Apabila dulu konsumen cenderung memilih pakaian hanya berdasarkan kecocokan gaya, saat ini mereka juga mempertimbangkan nilai-nilai tersebut, termasuk menghargai cerita dan prinsip di balik sebuah karya fesyen.

Kondisi inilah yang membuka peluang besar untuk meningkatkan kesetaraan dan inklusivitas di industri fesyen, baik pada hari ini maupun masa mendatang.

Tidak bisa dimungkiri, upaya mencapai kesetaraan gender di industri fesyen masih perlu untuk terus diperjuangkan.

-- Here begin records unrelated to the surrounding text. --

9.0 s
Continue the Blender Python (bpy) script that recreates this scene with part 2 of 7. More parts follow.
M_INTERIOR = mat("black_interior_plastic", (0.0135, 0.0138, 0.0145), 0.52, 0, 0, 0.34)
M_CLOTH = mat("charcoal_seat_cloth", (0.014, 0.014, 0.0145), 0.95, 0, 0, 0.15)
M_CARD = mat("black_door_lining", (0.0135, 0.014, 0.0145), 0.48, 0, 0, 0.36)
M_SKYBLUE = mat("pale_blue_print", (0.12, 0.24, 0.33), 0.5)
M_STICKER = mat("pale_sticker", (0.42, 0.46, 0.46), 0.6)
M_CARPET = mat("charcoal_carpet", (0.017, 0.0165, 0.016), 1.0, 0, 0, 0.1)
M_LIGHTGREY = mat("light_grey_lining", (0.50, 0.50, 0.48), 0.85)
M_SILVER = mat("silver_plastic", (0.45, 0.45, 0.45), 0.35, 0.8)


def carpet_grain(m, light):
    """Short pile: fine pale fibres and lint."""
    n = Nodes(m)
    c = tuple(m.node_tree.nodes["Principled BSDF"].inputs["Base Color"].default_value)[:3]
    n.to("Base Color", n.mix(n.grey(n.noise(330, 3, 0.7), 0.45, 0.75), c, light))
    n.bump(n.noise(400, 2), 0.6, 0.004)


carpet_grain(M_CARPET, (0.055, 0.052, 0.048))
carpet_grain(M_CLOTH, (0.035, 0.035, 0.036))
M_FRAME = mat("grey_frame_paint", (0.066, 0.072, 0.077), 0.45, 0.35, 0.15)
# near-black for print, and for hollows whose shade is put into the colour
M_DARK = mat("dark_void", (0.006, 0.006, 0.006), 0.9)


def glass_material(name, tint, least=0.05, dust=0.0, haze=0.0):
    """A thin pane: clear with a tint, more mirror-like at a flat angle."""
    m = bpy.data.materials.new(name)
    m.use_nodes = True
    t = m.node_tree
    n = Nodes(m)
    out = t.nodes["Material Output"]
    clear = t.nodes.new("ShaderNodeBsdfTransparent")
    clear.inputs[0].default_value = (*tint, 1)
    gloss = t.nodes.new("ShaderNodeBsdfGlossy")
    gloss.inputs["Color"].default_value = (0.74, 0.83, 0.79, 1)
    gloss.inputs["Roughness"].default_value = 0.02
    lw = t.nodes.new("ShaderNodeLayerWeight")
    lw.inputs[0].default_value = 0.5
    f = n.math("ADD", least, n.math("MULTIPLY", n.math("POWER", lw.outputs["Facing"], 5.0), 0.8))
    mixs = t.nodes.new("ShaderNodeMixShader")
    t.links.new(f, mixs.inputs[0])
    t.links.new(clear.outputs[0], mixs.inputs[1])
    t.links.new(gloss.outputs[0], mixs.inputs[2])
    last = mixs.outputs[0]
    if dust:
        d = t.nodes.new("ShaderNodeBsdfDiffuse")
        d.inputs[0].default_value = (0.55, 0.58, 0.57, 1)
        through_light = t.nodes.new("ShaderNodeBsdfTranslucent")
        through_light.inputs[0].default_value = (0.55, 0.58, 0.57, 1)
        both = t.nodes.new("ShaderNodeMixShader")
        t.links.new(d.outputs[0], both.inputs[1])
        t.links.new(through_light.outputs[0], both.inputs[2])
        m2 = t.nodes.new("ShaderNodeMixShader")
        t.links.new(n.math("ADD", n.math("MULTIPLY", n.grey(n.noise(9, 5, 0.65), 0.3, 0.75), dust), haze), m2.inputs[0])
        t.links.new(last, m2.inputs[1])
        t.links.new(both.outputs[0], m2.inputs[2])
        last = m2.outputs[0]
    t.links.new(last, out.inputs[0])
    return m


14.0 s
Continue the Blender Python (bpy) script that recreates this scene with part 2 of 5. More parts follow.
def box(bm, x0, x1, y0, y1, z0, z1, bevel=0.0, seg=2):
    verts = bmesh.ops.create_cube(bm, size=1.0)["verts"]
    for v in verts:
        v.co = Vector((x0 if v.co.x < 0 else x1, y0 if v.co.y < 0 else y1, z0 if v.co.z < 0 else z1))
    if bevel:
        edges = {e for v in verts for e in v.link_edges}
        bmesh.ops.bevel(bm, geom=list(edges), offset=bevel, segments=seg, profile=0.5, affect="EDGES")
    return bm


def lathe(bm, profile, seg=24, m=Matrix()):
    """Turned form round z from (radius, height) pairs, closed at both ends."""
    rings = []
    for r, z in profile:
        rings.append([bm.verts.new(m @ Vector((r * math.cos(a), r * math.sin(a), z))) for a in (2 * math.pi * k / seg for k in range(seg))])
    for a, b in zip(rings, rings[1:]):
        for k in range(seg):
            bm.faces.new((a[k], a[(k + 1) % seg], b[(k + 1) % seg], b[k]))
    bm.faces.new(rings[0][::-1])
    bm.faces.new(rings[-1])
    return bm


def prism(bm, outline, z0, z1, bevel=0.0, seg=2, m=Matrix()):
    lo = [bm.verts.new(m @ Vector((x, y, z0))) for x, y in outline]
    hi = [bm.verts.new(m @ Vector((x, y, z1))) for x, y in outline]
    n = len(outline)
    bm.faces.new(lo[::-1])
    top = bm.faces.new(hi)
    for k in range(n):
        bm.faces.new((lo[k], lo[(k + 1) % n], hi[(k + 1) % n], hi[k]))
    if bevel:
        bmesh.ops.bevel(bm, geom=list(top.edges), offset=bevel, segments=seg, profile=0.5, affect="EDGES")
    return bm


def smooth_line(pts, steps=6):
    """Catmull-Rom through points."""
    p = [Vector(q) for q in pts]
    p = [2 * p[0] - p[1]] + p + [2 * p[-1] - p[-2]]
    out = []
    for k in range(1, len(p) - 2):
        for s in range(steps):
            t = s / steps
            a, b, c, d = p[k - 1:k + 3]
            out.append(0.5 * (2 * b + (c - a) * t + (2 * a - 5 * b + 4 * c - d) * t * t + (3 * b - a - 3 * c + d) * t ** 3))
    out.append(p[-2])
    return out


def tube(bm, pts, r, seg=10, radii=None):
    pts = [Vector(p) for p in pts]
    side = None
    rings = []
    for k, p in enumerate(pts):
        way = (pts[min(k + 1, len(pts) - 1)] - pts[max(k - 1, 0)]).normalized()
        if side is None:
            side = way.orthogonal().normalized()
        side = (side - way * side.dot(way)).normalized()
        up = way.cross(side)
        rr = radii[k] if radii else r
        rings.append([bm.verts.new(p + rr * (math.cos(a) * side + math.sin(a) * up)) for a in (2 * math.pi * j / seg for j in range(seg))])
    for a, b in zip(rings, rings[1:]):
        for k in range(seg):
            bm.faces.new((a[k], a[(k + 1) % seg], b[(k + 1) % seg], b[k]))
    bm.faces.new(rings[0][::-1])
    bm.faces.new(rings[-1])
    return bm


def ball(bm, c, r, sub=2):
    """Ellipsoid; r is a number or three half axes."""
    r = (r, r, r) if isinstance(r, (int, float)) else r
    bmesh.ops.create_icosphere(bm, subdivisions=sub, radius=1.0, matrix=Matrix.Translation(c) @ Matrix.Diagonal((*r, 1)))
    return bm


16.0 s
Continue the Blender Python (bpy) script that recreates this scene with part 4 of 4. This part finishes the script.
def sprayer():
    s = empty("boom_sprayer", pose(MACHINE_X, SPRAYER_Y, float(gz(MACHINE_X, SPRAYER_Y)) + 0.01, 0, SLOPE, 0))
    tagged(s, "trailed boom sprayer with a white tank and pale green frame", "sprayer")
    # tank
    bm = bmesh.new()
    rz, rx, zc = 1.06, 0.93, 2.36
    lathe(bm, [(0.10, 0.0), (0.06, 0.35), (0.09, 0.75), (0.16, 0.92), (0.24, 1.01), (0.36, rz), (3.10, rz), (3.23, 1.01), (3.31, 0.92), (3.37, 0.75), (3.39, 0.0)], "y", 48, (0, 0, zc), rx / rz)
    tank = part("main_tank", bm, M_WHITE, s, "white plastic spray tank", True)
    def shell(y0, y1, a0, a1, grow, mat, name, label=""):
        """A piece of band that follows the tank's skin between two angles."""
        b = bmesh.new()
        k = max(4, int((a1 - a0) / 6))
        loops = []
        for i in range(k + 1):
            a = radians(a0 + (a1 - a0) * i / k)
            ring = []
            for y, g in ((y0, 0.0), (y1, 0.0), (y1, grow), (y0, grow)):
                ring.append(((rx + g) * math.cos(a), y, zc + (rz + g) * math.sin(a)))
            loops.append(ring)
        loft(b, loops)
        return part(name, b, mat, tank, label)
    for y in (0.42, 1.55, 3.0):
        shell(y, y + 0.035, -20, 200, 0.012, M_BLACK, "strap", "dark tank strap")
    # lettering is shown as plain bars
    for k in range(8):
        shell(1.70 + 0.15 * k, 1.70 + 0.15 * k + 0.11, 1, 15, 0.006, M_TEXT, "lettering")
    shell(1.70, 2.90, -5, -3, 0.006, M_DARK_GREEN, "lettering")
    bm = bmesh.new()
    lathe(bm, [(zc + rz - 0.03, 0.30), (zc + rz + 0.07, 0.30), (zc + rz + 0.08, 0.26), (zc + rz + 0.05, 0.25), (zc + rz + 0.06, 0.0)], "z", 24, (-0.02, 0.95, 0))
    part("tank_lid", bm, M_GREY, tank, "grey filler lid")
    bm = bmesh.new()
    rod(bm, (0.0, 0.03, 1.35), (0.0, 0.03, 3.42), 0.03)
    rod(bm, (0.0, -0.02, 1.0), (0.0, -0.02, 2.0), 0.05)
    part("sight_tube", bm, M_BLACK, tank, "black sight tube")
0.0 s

Meski begitu, saat ini sudah mulai banyak inisiatif dilakukan dengan semakin terbukanya akses bagi pecinta fesyen untuk mengembangkan karier, program pendidikan yang inklusif, dan konsistensi penyelenggaraan ajang-ajang fesyen.

Langkah-langkah inilah yang berpotensi membuka pintu kemajuan bagi sosok-sosok kreatif berbakat dari berbagai latar belakang.

Kita sebagai konsumen juga memiliki peran dalam mendorong perubahan ini.

Dengan mendukung produk-produk dari jenama, pendiri, maupun desainer yang mencerminkan nilai-nilai inklusivitas, artinya kita sudah ikut membantu membentuk ekosistem dalam industri fesyen yang semakin berkeadilan.